Dataset section
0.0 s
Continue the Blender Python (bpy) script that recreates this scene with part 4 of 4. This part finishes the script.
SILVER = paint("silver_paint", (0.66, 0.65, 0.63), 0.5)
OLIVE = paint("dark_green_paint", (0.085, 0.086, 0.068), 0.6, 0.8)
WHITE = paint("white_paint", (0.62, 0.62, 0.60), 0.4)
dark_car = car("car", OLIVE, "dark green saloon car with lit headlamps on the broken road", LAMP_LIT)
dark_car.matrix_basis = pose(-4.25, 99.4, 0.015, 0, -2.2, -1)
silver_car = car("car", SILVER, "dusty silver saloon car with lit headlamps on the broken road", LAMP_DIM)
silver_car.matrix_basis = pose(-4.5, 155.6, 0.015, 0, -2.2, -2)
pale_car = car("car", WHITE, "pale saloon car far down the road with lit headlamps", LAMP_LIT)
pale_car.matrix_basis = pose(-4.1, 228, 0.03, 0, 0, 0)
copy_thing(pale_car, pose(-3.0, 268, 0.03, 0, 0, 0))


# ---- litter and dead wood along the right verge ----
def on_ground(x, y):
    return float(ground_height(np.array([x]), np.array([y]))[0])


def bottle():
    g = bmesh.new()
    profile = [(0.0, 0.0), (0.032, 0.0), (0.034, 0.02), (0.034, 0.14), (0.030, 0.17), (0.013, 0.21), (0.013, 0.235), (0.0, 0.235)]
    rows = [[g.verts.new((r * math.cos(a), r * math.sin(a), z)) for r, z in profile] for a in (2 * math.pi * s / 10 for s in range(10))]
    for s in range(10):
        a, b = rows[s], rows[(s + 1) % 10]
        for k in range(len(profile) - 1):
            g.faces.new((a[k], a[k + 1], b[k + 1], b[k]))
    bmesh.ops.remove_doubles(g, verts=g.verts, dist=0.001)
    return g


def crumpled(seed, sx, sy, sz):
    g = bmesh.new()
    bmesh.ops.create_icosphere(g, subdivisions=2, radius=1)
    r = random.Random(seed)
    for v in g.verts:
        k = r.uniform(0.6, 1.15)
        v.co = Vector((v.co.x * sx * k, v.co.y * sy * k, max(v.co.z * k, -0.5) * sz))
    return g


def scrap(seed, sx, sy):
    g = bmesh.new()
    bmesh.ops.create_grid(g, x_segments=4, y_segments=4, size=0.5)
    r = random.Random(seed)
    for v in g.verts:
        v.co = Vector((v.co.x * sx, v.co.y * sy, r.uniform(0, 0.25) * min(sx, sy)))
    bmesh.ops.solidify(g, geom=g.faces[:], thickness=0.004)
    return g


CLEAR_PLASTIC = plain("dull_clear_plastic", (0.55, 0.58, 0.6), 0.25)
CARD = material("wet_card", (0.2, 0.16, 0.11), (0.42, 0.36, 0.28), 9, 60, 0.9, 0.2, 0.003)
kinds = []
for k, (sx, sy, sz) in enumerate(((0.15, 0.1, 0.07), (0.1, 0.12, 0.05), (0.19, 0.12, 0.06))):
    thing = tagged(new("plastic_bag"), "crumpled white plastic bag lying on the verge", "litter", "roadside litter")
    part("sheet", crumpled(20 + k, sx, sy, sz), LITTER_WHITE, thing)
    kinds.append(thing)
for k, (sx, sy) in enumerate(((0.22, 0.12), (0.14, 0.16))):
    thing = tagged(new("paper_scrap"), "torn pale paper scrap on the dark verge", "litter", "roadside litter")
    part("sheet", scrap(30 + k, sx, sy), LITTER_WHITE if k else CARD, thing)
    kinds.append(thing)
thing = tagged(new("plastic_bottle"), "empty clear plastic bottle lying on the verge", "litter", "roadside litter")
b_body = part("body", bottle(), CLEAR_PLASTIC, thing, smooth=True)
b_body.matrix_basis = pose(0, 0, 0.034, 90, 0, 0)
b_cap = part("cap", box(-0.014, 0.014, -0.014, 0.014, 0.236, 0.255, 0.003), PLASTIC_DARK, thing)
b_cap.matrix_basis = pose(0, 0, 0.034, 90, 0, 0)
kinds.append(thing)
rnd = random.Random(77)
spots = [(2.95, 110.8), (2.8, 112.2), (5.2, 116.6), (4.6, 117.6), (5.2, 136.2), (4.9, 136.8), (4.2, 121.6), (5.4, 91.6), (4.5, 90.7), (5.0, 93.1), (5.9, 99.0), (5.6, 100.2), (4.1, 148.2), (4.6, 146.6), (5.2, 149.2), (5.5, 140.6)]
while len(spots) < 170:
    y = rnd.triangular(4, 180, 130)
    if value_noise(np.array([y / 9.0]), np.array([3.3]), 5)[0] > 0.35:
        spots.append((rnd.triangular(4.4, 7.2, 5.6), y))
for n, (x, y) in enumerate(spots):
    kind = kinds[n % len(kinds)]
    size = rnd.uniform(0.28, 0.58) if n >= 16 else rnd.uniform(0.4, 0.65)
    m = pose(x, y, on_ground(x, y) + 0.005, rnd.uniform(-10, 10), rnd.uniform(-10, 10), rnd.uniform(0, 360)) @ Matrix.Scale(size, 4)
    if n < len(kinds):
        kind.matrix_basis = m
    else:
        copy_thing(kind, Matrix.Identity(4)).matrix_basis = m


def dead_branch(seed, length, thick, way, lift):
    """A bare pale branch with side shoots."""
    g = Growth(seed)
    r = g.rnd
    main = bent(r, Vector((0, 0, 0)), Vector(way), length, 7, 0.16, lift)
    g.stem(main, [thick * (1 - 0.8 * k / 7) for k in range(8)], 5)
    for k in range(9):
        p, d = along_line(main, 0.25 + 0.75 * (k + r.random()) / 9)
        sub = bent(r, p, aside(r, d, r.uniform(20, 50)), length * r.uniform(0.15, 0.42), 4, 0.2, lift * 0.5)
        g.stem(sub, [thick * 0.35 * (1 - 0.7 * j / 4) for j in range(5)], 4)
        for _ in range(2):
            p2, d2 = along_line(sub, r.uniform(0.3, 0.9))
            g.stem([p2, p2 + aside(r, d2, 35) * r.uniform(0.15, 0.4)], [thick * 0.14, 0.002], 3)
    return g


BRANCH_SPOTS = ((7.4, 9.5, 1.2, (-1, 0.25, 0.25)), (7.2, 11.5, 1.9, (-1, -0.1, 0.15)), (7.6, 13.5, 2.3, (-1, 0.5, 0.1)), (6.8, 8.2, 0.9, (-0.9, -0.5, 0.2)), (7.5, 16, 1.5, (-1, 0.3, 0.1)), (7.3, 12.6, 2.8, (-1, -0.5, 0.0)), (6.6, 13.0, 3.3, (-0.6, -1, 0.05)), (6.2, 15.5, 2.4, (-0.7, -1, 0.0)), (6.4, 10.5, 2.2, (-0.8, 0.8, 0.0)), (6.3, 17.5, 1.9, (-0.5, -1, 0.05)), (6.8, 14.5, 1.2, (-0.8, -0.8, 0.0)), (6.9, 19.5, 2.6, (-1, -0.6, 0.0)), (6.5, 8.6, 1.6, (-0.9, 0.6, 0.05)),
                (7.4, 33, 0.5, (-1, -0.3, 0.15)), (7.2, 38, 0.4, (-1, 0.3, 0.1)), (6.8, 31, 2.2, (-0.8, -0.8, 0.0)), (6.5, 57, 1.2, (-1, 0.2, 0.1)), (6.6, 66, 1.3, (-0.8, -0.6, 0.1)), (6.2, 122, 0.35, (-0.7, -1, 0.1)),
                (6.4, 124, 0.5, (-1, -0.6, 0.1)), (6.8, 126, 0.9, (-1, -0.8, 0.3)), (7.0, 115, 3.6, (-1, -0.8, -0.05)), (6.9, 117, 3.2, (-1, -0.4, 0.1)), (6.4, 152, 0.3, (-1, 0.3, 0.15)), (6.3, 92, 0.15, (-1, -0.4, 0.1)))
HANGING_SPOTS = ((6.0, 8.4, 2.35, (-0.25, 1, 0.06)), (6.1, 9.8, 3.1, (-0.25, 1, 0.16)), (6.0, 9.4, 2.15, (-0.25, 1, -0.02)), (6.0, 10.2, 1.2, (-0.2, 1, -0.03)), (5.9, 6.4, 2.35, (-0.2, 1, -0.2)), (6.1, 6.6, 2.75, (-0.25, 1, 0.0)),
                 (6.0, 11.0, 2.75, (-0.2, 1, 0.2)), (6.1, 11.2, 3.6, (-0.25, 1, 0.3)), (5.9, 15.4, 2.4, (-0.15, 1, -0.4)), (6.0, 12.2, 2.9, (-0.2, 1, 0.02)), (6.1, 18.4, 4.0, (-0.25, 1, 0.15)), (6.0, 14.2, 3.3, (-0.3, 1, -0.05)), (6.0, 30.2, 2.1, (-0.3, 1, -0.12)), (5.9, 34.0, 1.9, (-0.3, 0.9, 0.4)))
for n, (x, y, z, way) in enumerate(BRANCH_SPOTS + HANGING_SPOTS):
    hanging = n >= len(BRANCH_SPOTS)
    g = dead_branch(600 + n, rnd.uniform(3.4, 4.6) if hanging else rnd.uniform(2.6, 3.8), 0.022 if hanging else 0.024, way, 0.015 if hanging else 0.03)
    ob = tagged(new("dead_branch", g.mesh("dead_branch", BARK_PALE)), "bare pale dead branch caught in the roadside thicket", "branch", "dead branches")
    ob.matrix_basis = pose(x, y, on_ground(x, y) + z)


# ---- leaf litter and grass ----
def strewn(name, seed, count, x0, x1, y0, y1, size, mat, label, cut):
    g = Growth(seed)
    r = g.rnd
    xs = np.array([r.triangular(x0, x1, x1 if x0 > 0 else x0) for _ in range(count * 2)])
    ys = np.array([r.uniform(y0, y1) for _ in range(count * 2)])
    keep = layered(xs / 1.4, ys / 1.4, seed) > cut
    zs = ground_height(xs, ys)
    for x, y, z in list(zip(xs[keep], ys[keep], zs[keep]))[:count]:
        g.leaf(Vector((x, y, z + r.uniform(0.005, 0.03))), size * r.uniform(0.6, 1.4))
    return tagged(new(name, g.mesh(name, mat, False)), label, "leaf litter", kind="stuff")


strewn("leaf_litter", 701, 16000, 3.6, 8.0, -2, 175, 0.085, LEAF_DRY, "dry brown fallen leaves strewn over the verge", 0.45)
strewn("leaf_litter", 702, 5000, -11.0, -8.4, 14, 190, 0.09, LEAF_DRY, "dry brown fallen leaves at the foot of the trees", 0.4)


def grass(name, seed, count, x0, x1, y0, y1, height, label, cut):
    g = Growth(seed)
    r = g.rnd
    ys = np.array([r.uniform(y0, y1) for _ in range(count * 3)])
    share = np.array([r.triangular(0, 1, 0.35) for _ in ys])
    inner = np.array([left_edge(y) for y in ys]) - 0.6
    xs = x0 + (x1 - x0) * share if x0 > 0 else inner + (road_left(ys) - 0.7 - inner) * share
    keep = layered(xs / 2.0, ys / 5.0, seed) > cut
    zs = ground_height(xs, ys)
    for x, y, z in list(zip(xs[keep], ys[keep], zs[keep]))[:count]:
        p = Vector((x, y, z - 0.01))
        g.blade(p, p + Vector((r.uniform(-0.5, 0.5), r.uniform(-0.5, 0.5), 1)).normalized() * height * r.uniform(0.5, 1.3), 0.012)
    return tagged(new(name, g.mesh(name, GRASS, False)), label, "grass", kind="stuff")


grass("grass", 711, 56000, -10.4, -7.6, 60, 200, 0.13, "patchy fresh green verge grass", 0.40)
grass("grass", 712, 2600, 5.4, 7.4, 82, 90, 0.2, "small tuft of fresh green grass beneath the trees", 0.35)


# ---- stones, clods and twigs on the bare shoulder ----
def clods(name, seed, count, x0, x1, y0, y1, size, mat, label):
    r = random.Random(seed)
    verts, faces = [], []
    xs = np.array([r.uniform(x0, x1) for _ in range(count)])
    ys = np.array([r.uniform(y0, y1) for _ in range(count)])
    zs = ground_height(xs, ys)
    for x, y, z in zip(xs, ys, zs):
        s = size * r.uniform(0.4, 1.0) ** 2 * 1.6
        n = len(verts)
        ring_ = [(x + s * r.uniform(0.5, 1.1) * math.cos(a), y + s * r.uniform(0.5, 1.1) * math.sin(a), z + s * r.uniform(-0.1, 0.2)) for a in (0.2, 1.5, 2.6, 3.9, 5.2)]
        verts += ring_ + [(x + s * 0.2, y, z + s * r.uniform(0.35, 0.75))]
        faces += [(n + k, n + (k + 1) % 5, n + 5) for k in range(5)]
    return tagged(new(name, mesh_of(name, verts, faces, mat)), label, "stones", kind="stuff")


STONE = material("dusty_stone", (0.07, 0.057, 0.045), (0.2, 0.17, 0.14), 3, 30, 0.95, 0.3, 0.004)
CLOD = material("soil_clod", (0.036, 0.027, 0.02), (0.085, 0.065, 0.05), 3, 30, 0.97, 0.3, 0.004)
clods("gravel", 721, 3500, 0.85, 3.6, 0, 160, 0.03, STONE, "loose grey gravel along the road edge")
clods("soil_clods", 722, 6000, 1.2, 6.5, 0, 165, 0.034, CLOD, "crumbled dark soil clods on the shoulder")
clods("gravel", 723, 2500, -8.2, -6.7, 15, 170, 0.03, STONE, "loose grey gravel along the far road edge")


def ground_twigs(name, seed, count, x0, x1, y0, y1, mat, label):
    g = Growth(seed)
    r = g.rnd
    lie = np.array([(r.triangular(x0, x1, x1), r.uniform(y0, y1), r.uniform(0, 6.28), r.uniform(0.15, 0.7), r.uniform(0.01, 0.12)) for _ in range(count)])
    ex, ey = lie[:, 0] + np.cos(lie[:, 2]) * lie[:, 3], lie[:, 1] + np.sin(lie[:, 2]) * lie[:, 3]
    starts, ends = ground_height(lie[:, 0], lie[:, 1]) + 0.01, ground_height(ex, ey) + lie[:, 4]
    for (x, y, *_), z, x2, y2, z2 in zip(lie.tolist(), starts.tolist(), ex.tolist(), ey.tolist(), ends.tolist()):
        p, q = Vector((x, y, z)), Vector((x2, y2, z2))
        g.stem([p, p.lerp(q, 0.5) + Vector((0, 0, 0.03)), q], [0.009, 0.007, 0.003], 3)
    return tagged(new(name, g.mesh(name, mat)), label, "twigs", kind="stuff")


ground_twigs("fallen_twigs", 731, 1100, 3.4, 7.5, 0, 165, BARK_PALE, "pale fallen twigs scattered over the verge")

What is asked
Write out, exactly and with nothing else, the lines of the listing above from its first line through the line with "return float(ground_height(np.array([x]), np.array([y]))[0])".

Exercise answer
0.0 s
Continue the Blender Python (bpy) script that recreates this scene with part 4 of 4. This part finishes the script.
SILVER = paint("silver_paint", (0.66, 0.65, 0.63), 0.5)
OLIVE = paint("dark_green_paint", (0.085, 0.086, 0.068), 0.6, 0.8)
WHITE = paint("white_paint", (0.62, 0.62, 0.60), 0.4)
dark_car = car("car", OLIVE, "dark green saloon car with lit headlamps on the broken road", LAMP_LIT)
dark_car.matrix_basis = pose(-4.25, 99.4, 0.015, 0, -2.2, -1)
silver_car = car("car", SILVER, "dusty silver saloon car with lit headlamps on the broken road", LAMP_DIM)
silver_car.matrix_basis = pose(-4.5, 155.6, 0.015, 0, -2.2, -2)
pale_car = car("car", WHITE, "pale saloon car far down the road with lit headlamps", LAMP_LIT)
pale_car.matrix_basis = pose(-4.1, 228, 0.03, 0, 0, 0)
copy_thing(pale_car, pose(-3.0, 268, 0.03, 0, 0, 0))


# ---- litter and dead wood along the right verge ----
def on_ground(x, y):
    return float(ground_height(np.array([x]), np.array([y]))[0])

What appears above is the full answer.